───── Data lines ─────
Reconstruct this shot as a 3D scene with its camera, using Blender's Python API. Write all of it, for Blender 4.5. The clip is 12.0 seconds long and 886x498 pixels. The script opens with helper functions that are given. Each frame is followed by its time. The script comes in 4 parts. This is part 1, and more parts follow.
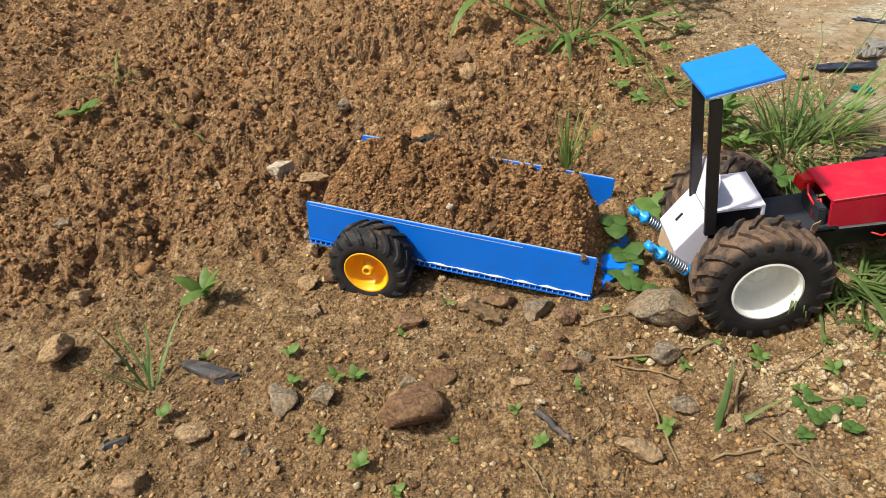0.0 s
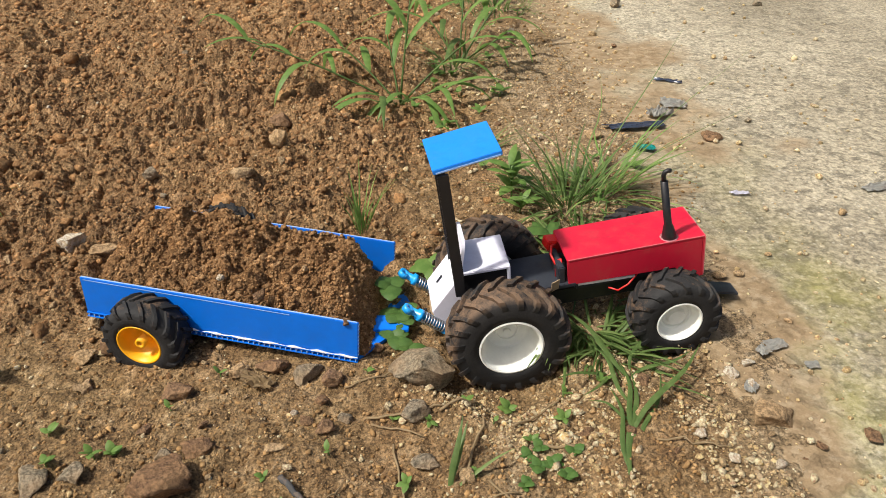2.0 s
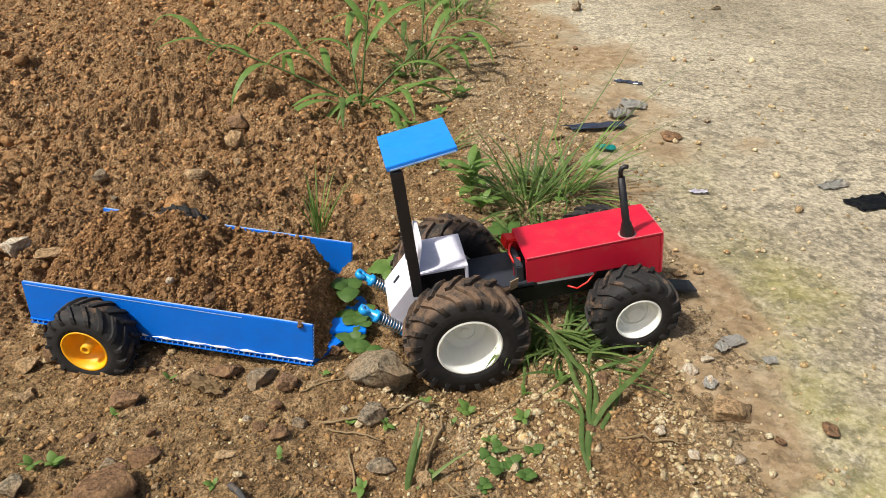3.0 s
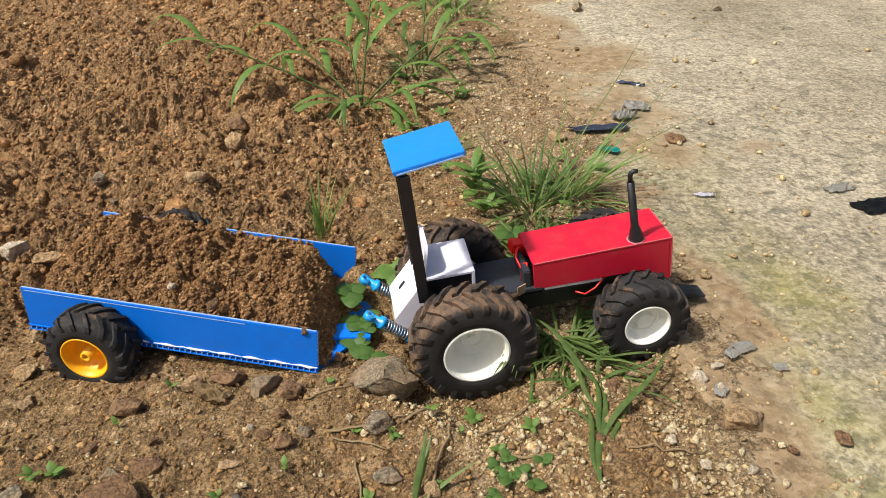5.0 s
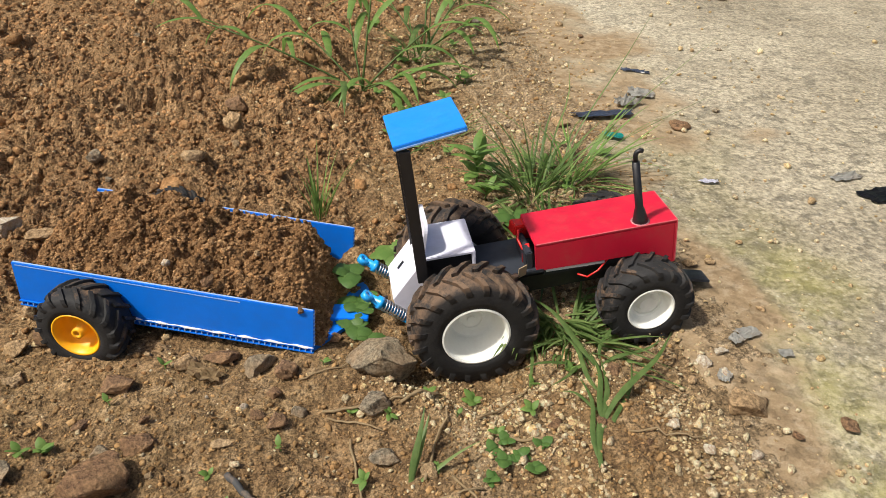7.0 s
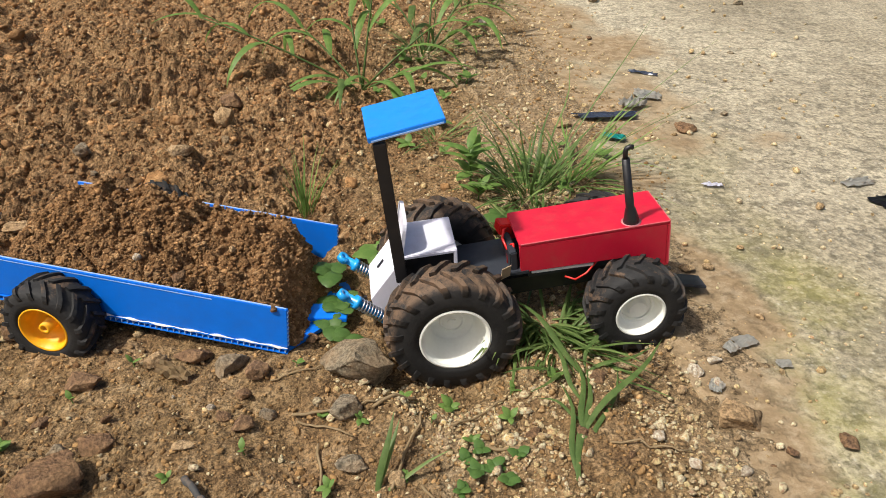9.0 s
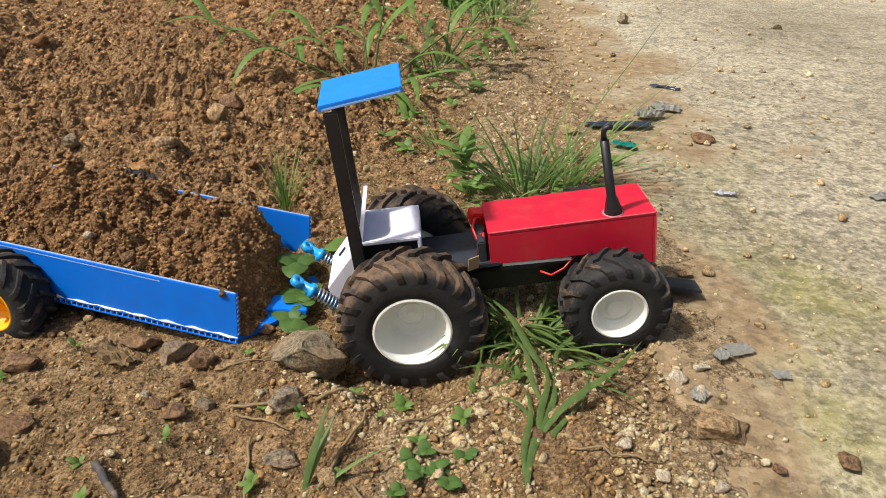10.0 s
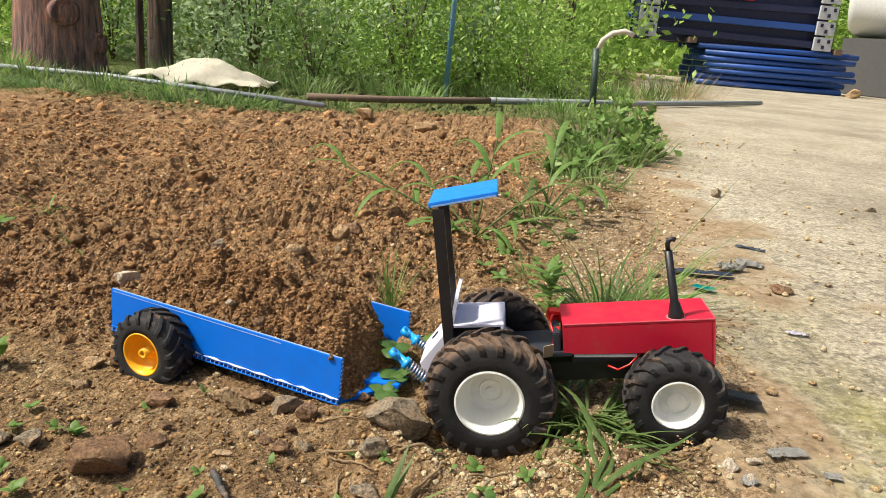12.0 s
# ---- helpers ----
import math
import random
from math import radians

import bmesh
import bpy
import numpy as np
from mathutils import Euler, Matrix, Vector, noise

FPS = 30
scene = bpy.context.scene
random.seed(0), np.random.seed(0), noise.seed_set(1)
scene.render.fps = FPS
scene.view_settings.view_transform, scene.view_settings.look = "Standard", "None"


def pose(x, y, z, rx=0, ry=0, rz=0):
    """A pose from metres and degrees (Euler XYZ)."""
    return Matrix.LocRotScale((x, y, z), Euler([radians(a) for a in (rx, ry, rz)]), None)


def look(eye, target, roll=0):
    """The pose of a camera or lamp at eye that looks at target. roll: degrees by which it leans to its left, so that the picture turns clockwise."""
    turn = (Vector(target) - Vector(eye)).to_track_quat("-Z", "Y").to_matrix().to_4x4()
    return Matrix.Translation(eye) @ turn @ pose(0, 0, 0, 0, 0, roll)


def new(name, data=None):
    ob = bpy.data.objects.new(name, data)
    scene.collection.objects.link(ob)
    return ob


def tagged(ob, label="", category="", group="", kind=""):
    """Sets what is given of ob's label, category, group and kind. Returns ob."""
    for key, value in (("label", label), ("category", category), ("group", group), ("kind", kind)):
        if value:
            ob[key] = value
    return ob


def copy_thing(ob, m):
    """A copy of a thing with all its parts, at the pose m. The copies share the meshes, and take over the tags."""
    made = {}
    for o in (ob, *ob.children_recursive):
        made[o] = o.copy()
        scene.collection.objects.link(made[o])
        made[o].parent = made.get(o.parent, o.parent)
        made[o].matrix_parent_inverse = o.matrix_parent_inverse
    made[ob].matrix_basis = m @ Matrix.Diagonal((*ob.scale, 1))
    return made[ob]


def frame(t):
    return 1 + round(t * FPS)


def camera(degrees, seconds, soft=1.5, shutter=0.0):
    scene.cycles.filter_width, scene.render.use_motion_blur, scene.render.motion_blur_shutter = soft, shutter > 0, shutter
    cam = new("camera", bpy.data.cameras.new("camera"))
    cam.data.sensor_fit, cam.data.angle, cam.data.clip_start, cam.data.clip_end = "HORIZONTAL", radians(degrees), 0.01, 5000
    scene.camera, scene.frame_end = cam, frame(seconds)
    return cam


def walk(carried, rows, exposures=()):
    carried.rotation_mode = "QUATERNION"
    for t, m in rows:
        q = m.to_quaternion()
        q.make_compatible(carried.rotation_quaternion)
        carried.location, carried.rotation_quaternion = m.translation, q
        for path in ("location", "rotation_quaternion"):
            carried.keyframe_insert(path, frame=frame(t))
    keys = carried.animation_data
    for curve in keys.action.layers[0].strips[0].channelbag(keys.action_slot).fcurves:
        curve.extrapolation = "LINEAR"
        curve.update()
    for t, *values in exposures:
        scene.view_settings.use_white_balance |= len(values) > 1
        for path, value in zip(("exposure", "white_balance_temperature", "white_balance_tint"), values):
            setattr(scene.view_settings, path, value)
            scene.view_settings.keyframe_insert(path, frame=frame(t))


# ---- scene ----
cam = camera(61.8, 12.0, soft=0.8)
PATH = [
    (0, (0.008, 0.0, 0.448), (-0.004, 1.623, -0.721), -0.2),
    (0.5, (0.018, 0.007, 0.455), (0.031, 1.636, -0.706), 0.1),
    (1, (0.031, 0.013, 0.447), (0.093, 1.657, -0.69), 0.5),
    (1.5, (0.096, -0.006, 0.478), (0.222, 1.657, -0.625), 1.1),
    (2, (0.144, -0.019, 0.486), (0.348, 1.655, -0.59), 1.8),
    (2.5, (0.158, -0.018, 0.478), (0.423, 1.659, -0.579), 2.4),
    (4.5, (0.148, -0.002, 0.471), (0.449, 1.668, -0.588), 2.9),
    (5, (0.149, -0.002, 0.473), (0.446, 1.669, -0.585), 2.9),
    (5.5, (0.151, 0.0, 0.471), (0.441, 1.671, -0.59), 2.8),
    (6, (0.148, -0.002, 0.468), (0.443, 1.664, -0.598), 3.1),
    (6.5, (0.153, -0.001, 0.461), (0.449, 1.663, -0.607), 3.4),
    (7, (0.15, 0.002, 0.455), (0.448, 1.666, -0.615), 3.7),
    (9, (0.185, 0.016, 0.436), (0.432, 1.698, -0.618), 3.7),
    (9.5, (0.188, 0.026, 0.423), (0.38, 1.733, -0.601), 3.4),
    (10, (0.255, 0.029, 0.38), (0.37, 1.778, -0.583), 3.3),
    (10.5, (0.274, -0.005, 0.374), (0.281, 1.802, -0.483), 3.5),
    (11, (0.265, -0.049, 0.356), (0.164, 1.809, -0.376), 4.3),
    (11.5, (0.275, -0.083, 0.353), (0.111, 1.815, -0.258), 5.0),
    (12, (0.269, -0.084, 0.352), (0.087, 1.832, -0.19), 4.9),
]
walk(cam, [(t, look(eye, target, roll)) for t, eye, target, roll in PATH], [(0.0, 0.52), (2.5, 0.45), (5.5, 0.43), (9.5, 0.44), (10.5, 0.43), (11.5, 0.62), (12.0, 0.67)])

# ---- light ----
SUN_EL, SUN_AZ = 54.0, 196.0          # height of the sun; heading from +x, counter-clockwise
world = bpy.data.worlds.new("sky")
scene.world = world
world.use_nodes = True
wn = world.node_tree
sky = wn.nodes.new("ShaderNodeTexSky")
sky.sky_type, sky.sun_disc = "NISHITA", False
sky.sun_elevation, sky.sun_rotation = radians(SUN_EL), radians(90 - SUN_AZ)
sky.air_density, sky.dust_density, sky.ozone_density = 1.0, 6.0, 0.6
wn.links.new(sky.outputs[0], wn.nodes["Background"].inputs[0])
wn.nodes["Background"].inputs[1].default_value = 0.085
sun_data = bpy.data.lights.new("sun", "SUN")
sun_data.energy, sun_data.angle, sun_data.color = 3.6, radians(3.0), (1.0, 0.965, 0.89)
sun = new("sun", sun_data)
sun.matrix_world = look(Vector((math.cos(radians(SUN_AZ)) * math.cos(radians(SUN_EL)), math.sin(radians(SUN_AZ)) * math.cos(radians(SUN_EL)), math.sin(radians(SUN_EL)))) * 20, (0, 0, 0))

# ---- materials ----
def material(name, rough=0.8, metal=0.0, spec=0.5):
    m = bpy.data.materials.new(name)
    m.use_nodes = True
    b = m.node_tree.nodes["Principled BSDF"]
    b.inputs["Roughness"].default_value, b.inputs["Metallic"].default_value = rough, metal
    b.inputs["Specular IOR Level"].default_value = spec
    return m, m.node_tree, b


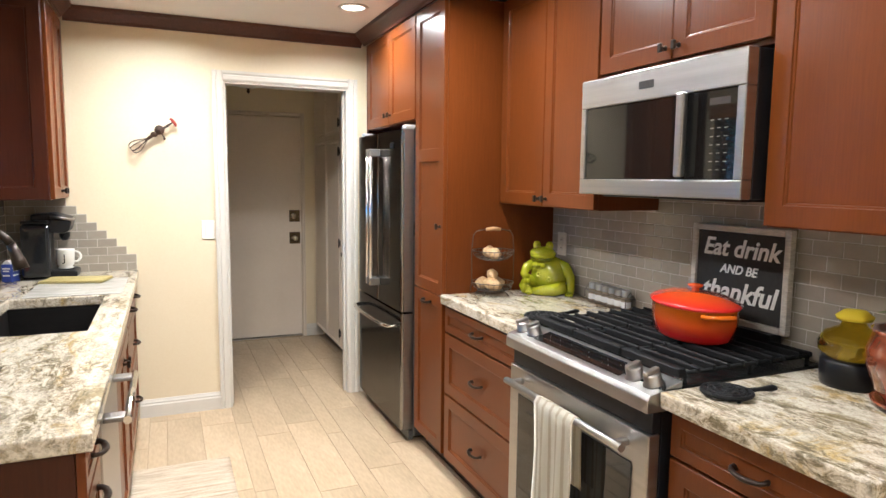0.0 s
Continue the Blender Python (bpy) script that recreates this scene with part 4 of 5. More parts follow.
─────
### Exercise aim
Omit the pictures, then repeat exactly each line from the beginning of the listing through the line with "scene.collection.objects.link(made[o])".

### The completed task
Reconstruct this shot as a 3D scene with its camera, using Blender's Python API. Write all of it, for Blender 4.5. The clip is 12.0 seconds long and 886x498 pixels. The script opens with helper functions that are given. Each frame is followed by its time. The script comes in 4 parts. This is part 1, and more parts follow.
0.0 s
2.0 s
3.0 s
5.0 s
7.0 s
9.0 s
10.0 s
12.0 s
# ---- helpers ----
import math
import random
from math import radians

import bmesh
import bpy
import numpy as np
from mathutils import Euler, Matrix, Vector, noise

FPS = 30
scene = bpy.context.scene
random.seed(0), np.random.seed(0), noise.seed_set(1)
scene.render.fps = FPS
scene.view_settings.view_transform, scene.view_settings.look = "Standard", "None"


def pose(x, y, z, rx=0, ry=0, rz=0):
    """A pose from metres and degrees (Euler XYZ)."""
    return Matrix.LocRotScale((x, y, z), Euler([radians(a) for a in (rx, ry, rz)]), None)


def look(eye, target, roll=0):
    """The pose of a camera or lamp at eye that looks at target. roll: degrees by which it leans to its left, so that the picture turns clockwise."""
    turn = (Vector(target) - Vector(eye)).to_track_quat("-Z", "Y").to_matrix().to_4x4()
    return Matrix.Translation(eye) @ turn @ pose(0, 0, 0, 0, 0, roll)


def new(name, data=None):
    ob = bpy.data.objects.new(name, data)
    scene.collection.objects.link(ob)
    return ob


def tagged(ob, label="", category="", group="", kind=""):
    """Sets what is given of ob's label, category, group and kind. Returns ob."""
    for key, value in (("label", label), ("category", category), ("group", group), ("kind", kind)):
        if value:
            ob[key] = value
    return ob


def copy_thing(ob, m):
    """A copy of a thing with all its parts, at the pose m. The copies share the meshes, and take over the tags."""
    made = {}
    for o in (ob, *ob.children_recursive):
        made[o] = o.copy()
        scene.collection.objects.link(made[o])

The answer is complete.